Porque são limites naturais do poder
Vimos as consequências éticas do carácter, a um tempo, animal e pessoal, do indivíduo humano. Consideremos finalmente as implicações que esse carácter traz para o poder político e para o legislador em particular. Sempre houve, é certo, sociedades que, consuetudinária ou juridicamente, discriminaram injustamente entre indivíduos quanto à tutela da vida humana com base em critérios móveis ou subjectivos, nomeadamente com base no grau de actualização das potências. A antiguidade romana recordava, posto que com algum horror, a Rocha Tarpeia do seu período arcaico, à diferença de certo indigenismo de hoje quando menciona idênticos infanticídios rituais (o estado brasileiro de Roraima saltou para o primeiro lugar nas estatísticas de homicídio em virtude da contabilização, polémica, de homicídios deste tipo, amiúde acobertados por antropólogos indigenistas!) Mas, para os humanos mais vulneráveis, piores que as sociedades que ainda não conhecem metafísica, podem ser, pelo acréscimo de força e eficácia, as sociedades que já não conhecem metafísica. As autoridades de saúde pública da Islândia congratularam-se recentemente com o facto de terem conseguido realizar o primeiro país downfree (i.e., um país em que não há pessoas afectas do síndrome de Down, vulgo, mongolismo). Sabe-se de facto que a pessoa mongolóide tem à partida comprometido, em grau mais ou menos severo, o exercício das suas potências. Também é certo que uma doença pode ser erradicada mediante a supressão do doente e cabe evidentemente à sociedade humana gerir a saúde populacional das diversas espécies puramente animais, a começar pelas domésticas. Deverá a mesma sociedade agir assim com os humanos? Se se perder a distinção entre pessoas e demais seres (é esse o risco de uma grave questão ética e social contemporânea conhecida por “animalismo”), nada obsta. Tal como nas sociedades de simples indivíduos animais, a tutela da vida seria a tutela do todo orgânico social em detrimento das vidas disfuncionais e, como tal, “menos dignas”. E a diferença entre as pessoas e o resto assenta nas duas categorias ontológicas já analisadas: acto e potência e essência e acidente.

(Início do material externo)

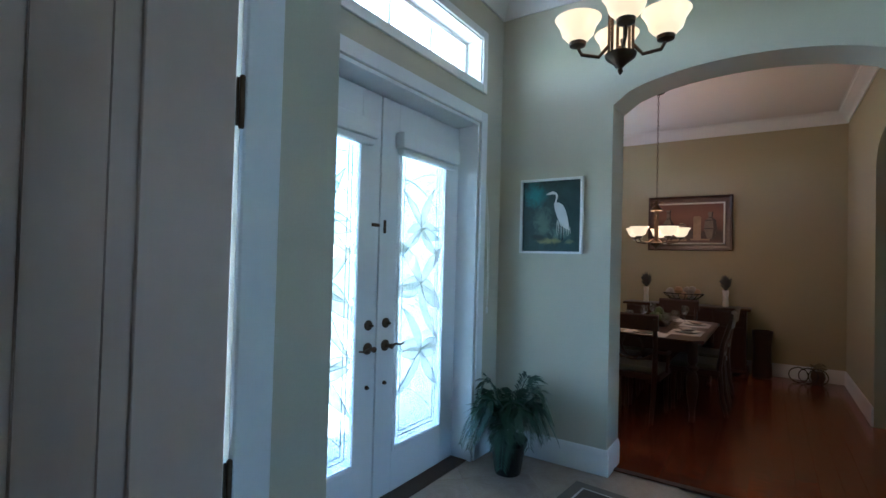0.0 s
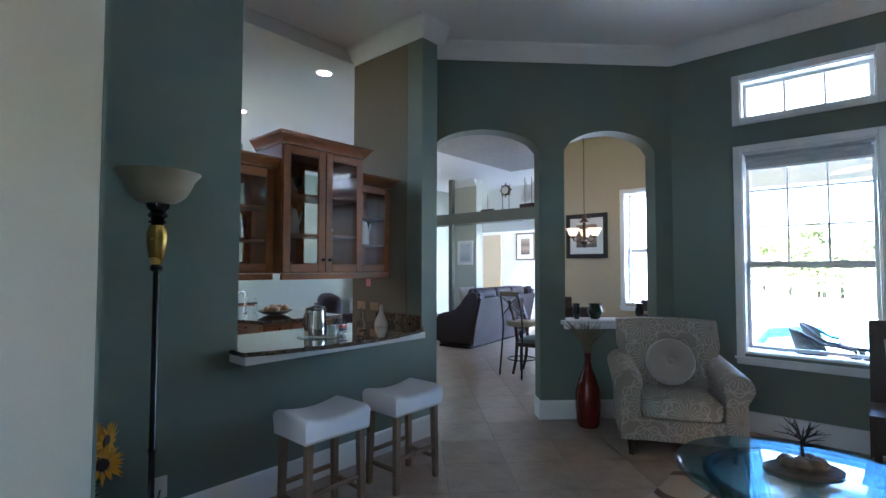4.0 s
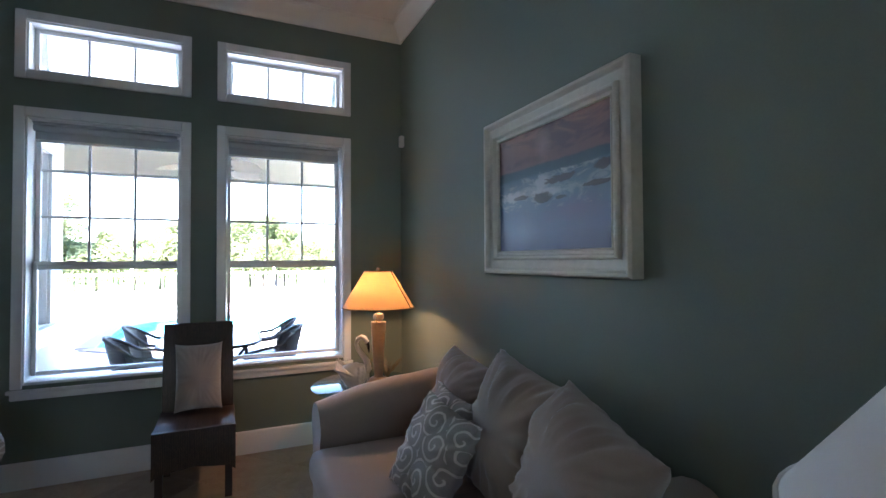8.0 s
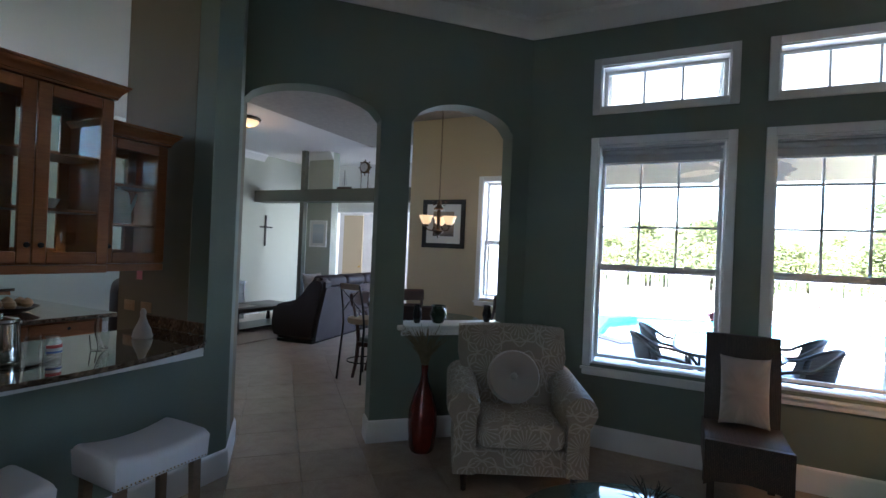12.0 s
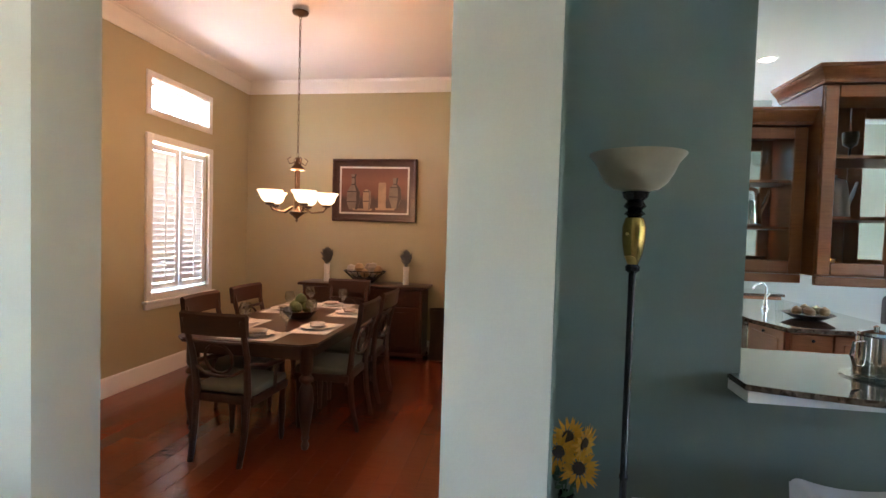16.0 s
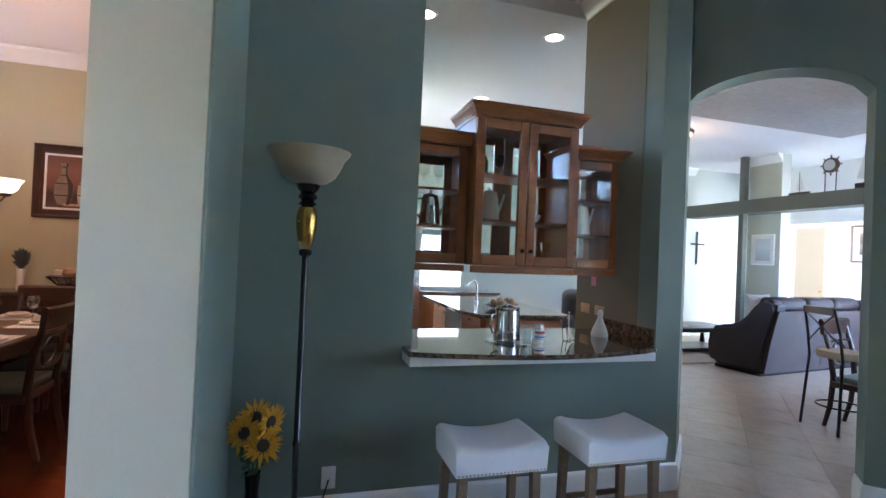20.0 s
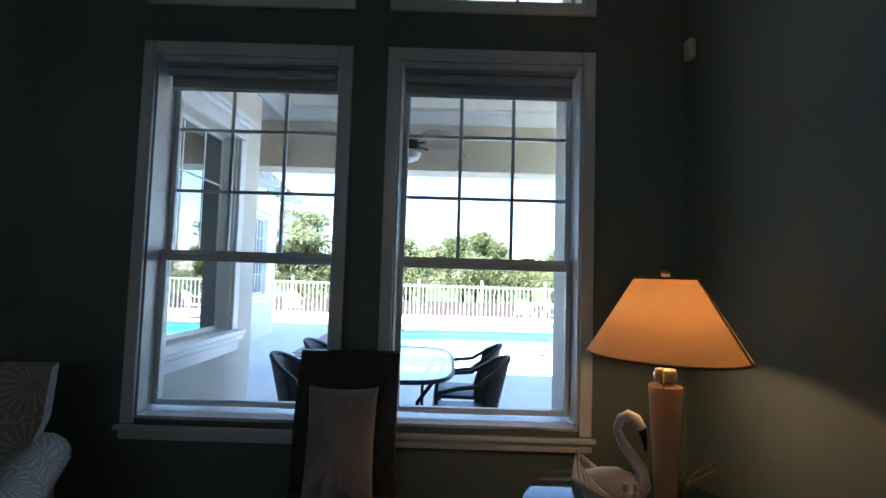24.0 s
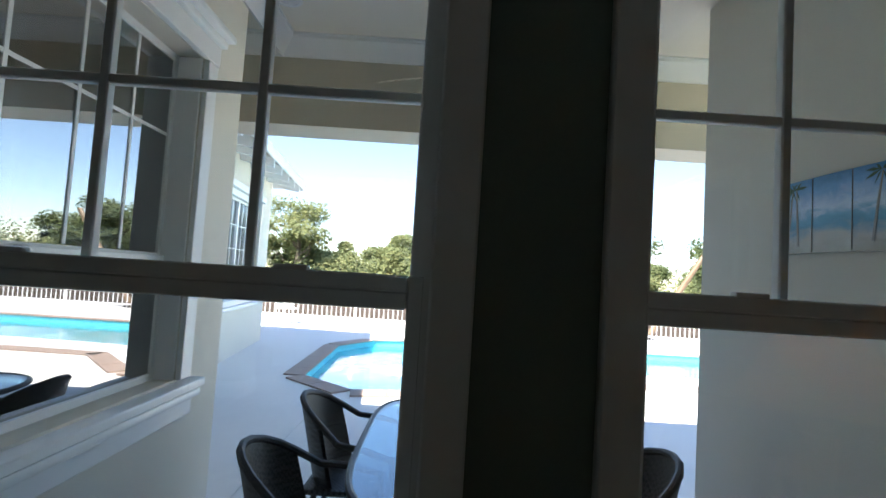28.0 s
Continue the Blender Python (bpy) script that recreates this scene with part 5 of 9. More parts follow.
t.links.new(tc.outputs["Generated"], sx.inputs[0])
X_, Z_ = sx.outputs["X"], sx.outputs["Z"]
wob = calc(t, "SUBTRACT", noise_tex(t, 14, 7, (1, 1, 1), 0.65, 0.8), 0.5)
base = ramp(t, noise_tex(t, 9, 6, (1, 1, 0.7), 0.6, 1.0), [(0.35, (0.010, 0.030, 0.026)), (0.65, (0.022, 0.060, 0.050))])
for col, cx, cz, rx, rz, rag, k in (((0.03, 0.22, 0.22), 0.22, 0.80, 0.24, 0.20, 1.5, 0.8), ((0.10, 0.17, 0.12), 0.36, 0.40, 0.20, 0.26, 2.5, 0.7), ((0.14, 0.22, 0.18), 0.66, 0.24, 0.20, 0.14, 2.5, 0.6), ((0.20, 0.20, 0.07), 0.55, 0.15, 0.28, 0.05, 3.0, 0.9), ((0.006, 0.018, 0.014), 0.28, 0.20, 0.16, 0.05, 3.0, 0.9), ((0.01, 0.035, 0.03), 0.90, 0.6, 0.14, 0.5, 1.0, 0.6)):
    base = blend(t, base, col, calc(t, "MULTIPLY", blob(cx, cz, rx, rz, 0.7, rag), k))
t.links.new(base, b.inputs["Base Color"])
b.inputs["Roughness"].default_value = 0.4
bump(t, b, noise_tex(t, 120, 3), 0.15, 0.001)
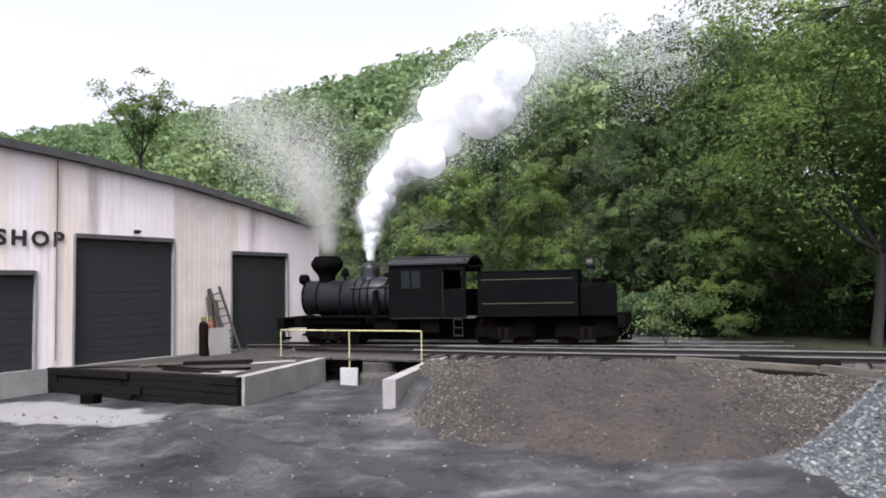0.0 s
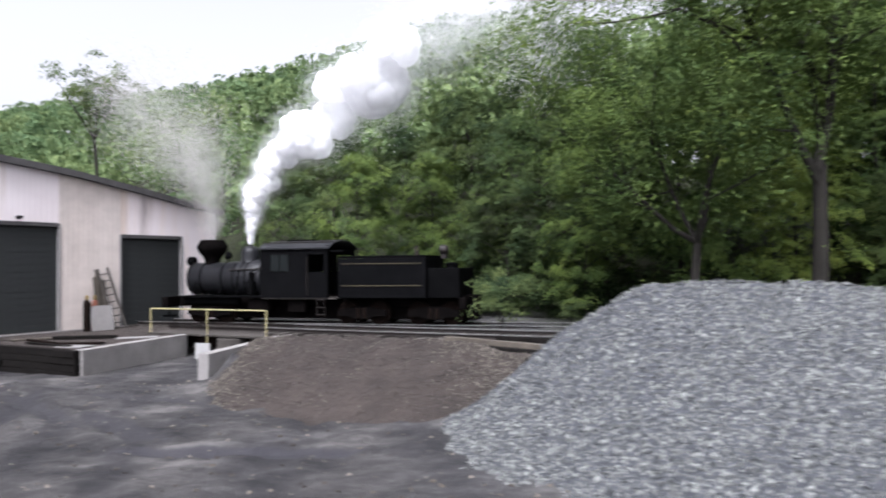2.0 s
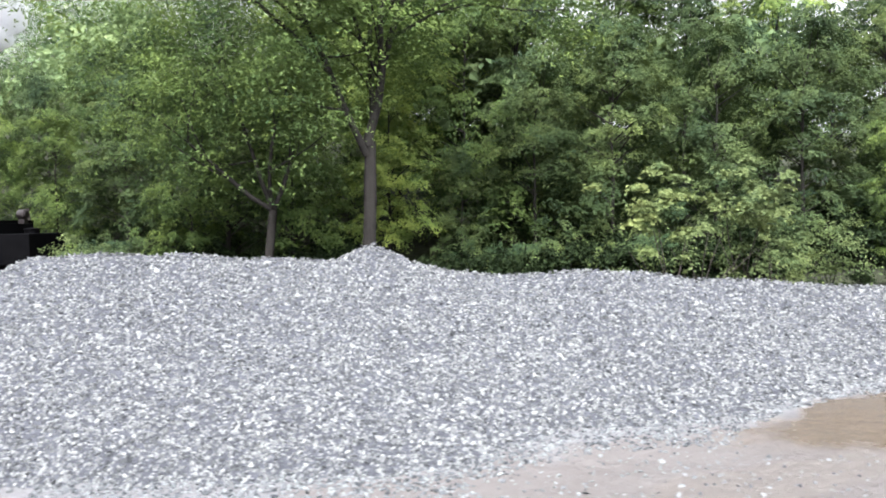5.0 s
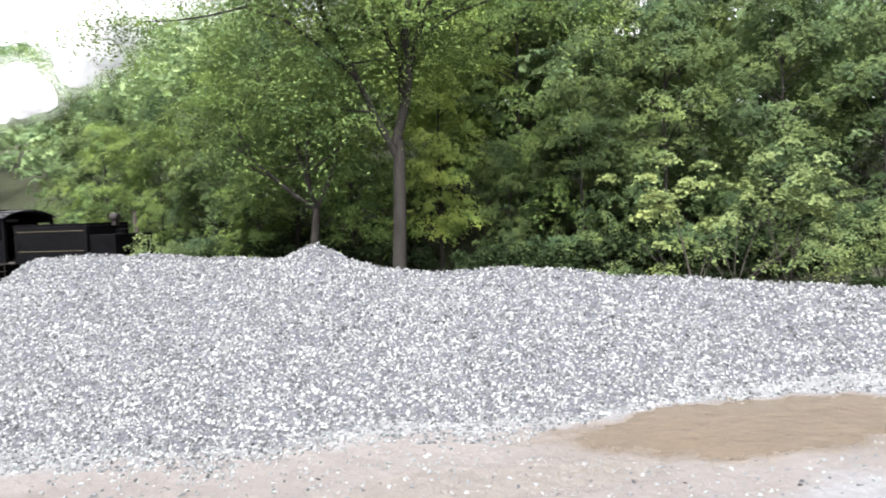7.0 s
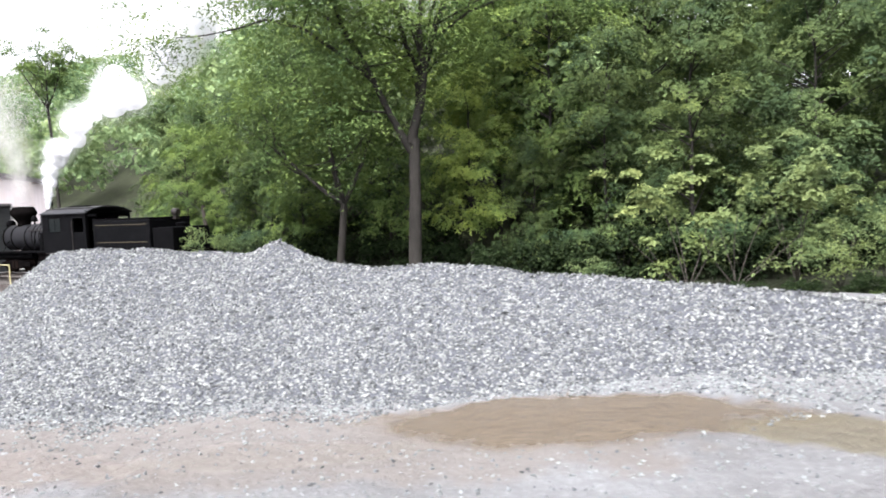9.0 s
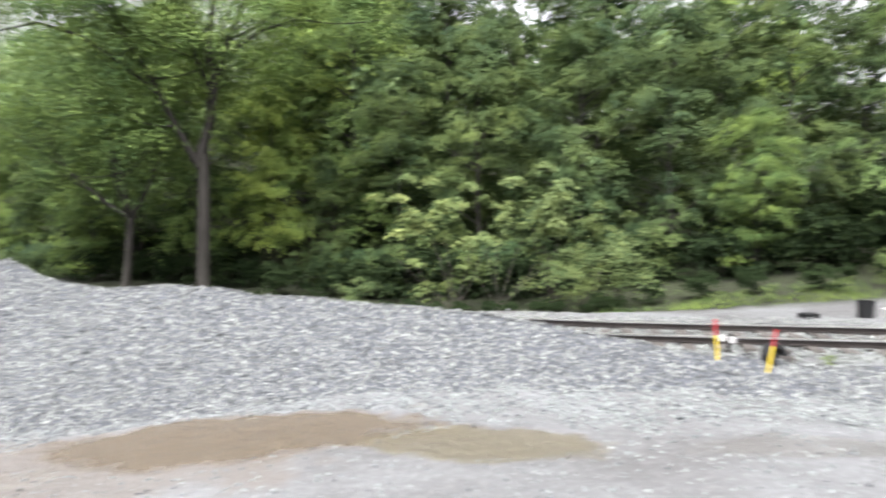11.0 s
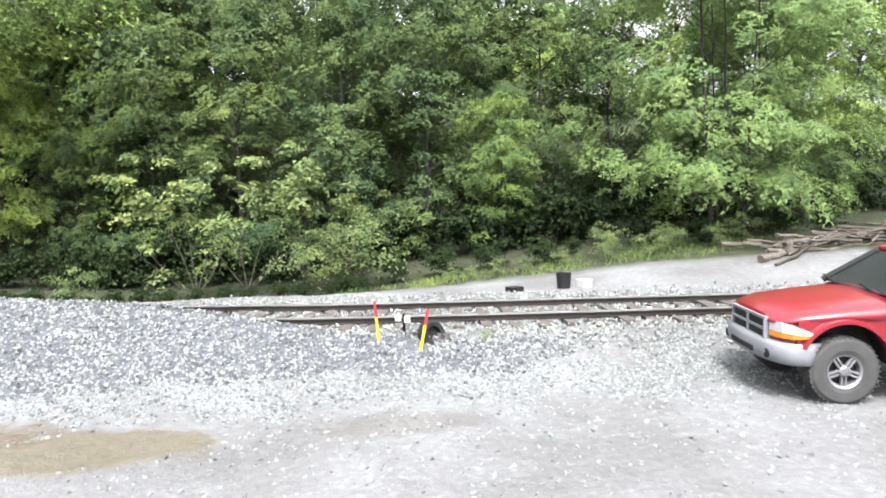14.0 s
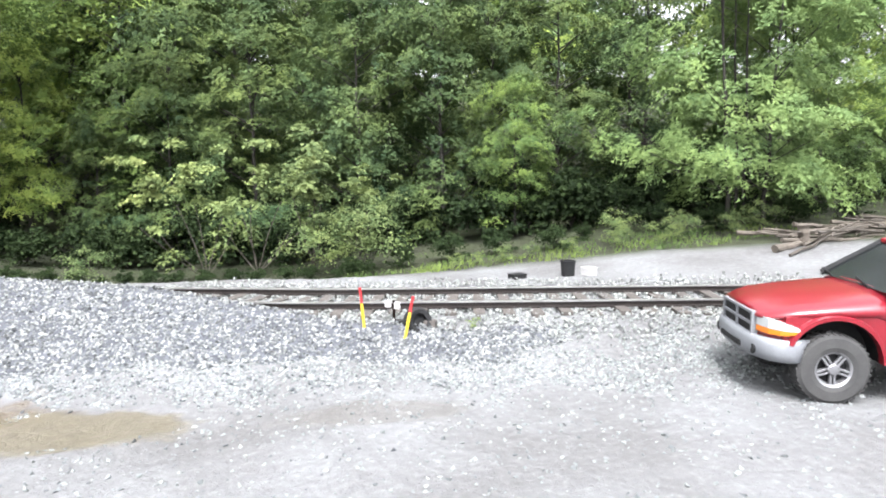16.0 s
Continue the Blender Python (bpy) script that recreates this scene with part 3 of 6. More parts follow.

Mas com base num conceito de personalidade iluminado por estas categorias, é possível dizer que aqueles sobreditos costumes, aqueles institutos jurídicos, são injustos; ou, pela via afirmativa, é possível reconhecer uma origem natural (i.e., anterior à cultura e, por isso, universal) na peculiar relação invertida entre o todo e a parte nas sociedades humanas. Quando se descreve o “corpo social” humano, o seu “tecido social” e respectivas “células” e “órgãos”, recorremos a um antigo paradigma biológico que só não é falaz se tiver por pano de fundo o paradoxo daquela inversão. Num organismo, a parte existe em função do todo e é avaliada por essa função. Não assim, no peculiar organismo que seria a sociedade humana. Poderá mesmo tratar-se de um dos traços da hominização. O antropólogo Richard Leakey (quem sabe inspirado pela condição pessoal de amputado dos membros inferiores na sequência de um acidente aéreo) quis identificar o hominídeo a partir do qual teria evoluído o primeiro Homo num certo Australopithecus Anamensis, entre outros motivos por poder hipotizar a partir de algumas vértebras um exemplar de uma vintena de anos de idade afecto de espinha bífida. A sobrevivência de um indivíduo sem locomoção implicaria uma conduta desconhecida em qualquer outra espécie (LEAKEY, R., The origin of Humankind, Ed. Basic Books, New York, 2008). Na sociedade humana, não avaliamos a parte em função do todo mas, inversamente, avaliamos o todo pelas condições que cria para a realização da parte. Não poderia ser de outro modo quando as partes são pessoas. Cada vez que alguém, na Roma arcaica ou na Europa e na Amazónia dos séculos XX e XXI, se furtou mais ou menos abertamente ao seu “dever” cívico positivo, eugenista ou eutanasista, fê-lo e fá-lo a partir de um dado natural, isto é, anterior à cultura: o de que, pela sua natureza de animais-pessoas, aqueles que a sociedade humana vota à morte são iguais aos outros. Por isso, qualquer norma positiva que os discrimine é injusta e reclama desobediência e abolição.